Tiger Woods follows through after a big swing of his golf club.

After work, I’d boot up PGA Tour 2K23, and hit the fairway with my amateur player trying to make him pro. It was fun creating my character but soon I itched for the Zen-like focus of sending the ball into the air, its journey described by elegant arcs, or along the green, my imagination always picturing its smooth progress along the neatly cut lawn, even as the game showed it to me polygonally. With a golf game, I don’t know why, but I can always so easily imagine its realness. Perhaps it’s the simple ingredients of the visuals. Sky blue and lovely clouds. Differing shades of green. The bark textures of trees. The slightest whisper of breezes. The pastels of golf clothes. All comfortingly visualised and presented, like Saturday morning TV.

PGA Tour 2K23 opts for a more involved control scheme than what I was used to with the PC title I’d played all them years ago. It chooses to simulate the swing or putt of the club via the dual sticks, and you have to ensure the accurate and controlled path of the analog stick to move the ball well. This requires manual dexterity of a more disciplined manner than those more used to the quickfire reflexes of something like Call of Duty, and it took a little getting used to. But with a golf game, you can get a gentler and slower sense of flow that can be quite relaxing and unwinding.

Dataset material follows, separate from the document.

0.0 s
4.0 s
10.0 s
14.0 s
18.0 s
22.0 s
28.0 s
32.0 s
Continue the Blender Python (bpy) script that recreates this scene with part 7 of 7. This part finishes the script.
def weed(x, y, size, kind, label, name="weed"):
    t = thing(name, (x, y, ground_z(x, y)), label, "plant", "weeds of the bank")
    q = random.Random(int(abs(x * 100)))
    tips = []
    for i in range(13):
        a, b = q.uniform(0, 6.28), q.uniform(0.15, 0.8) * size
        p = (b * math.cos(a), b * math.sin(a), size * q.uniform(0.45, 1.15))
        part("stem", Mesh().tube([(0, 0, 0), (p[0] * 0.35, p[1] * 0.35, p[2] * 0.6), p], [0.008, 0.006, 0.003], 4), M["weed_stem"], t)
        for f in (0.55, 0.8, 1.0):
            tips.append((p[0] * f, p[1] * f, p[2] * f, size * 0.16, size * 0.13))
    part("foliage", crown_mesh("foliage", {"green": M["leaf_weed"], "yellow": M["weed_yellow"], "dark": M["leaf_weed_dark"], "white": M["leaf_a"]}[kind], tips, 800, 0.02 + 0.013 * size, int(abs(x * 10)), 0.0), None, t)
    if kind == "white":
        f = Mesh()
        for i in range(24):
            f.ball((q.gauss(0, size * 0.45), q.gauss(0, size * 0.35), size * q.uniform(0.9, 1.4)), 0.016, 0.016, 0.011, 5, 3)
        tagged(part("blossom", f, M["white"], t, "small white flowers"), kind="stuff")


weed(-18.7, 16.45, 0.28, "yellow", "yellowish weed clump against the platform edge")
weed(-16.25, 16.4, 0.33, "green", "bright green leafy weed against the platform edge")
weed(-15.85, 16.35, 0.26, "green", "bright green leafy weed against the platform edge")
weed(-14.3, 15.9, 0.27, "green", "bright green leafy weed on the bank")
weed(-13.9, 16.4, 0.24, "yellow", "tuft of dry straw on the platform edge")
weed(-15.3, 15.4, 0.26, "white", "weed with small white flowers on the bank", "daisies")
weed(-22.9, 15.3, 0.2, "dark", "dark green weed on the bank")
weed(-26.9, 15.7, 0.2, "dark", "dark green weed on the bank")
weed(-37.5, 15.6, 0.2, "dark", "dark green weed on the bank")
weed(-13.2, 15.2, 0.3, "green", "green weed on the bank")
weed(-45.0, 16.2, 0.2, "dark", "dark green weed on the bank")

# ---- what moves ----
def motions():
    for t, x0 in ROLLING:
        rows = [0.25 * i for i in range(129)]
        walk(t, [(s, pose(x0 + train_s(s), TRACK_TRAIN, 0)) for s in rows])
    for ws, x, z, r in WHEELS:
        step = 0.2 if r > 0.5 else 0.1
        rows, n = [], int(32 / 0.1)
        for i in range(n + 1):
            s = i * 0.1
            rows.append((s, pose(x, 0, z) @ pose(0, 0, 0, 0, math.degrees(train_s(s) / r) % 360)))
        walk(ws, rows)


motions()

It is absorbing, entrancing, and persuasive, as if golf is all that matters, and the ball’s destiny the only focal point. There are some intrusions and distractions. I can make money and modify my golfer’s outfit. Sure, it’s 2023, and this can add some necessary variety to the experience. But on that fairway, the objective is as simple as it always was. I hear the strike of my swing and watch the camera fly. In that moment, nothing else really matters, and suddenly it’s Windows 98 and the click of a mouse between two friends on a lazy afternoon, our attention fully absorbed by it all.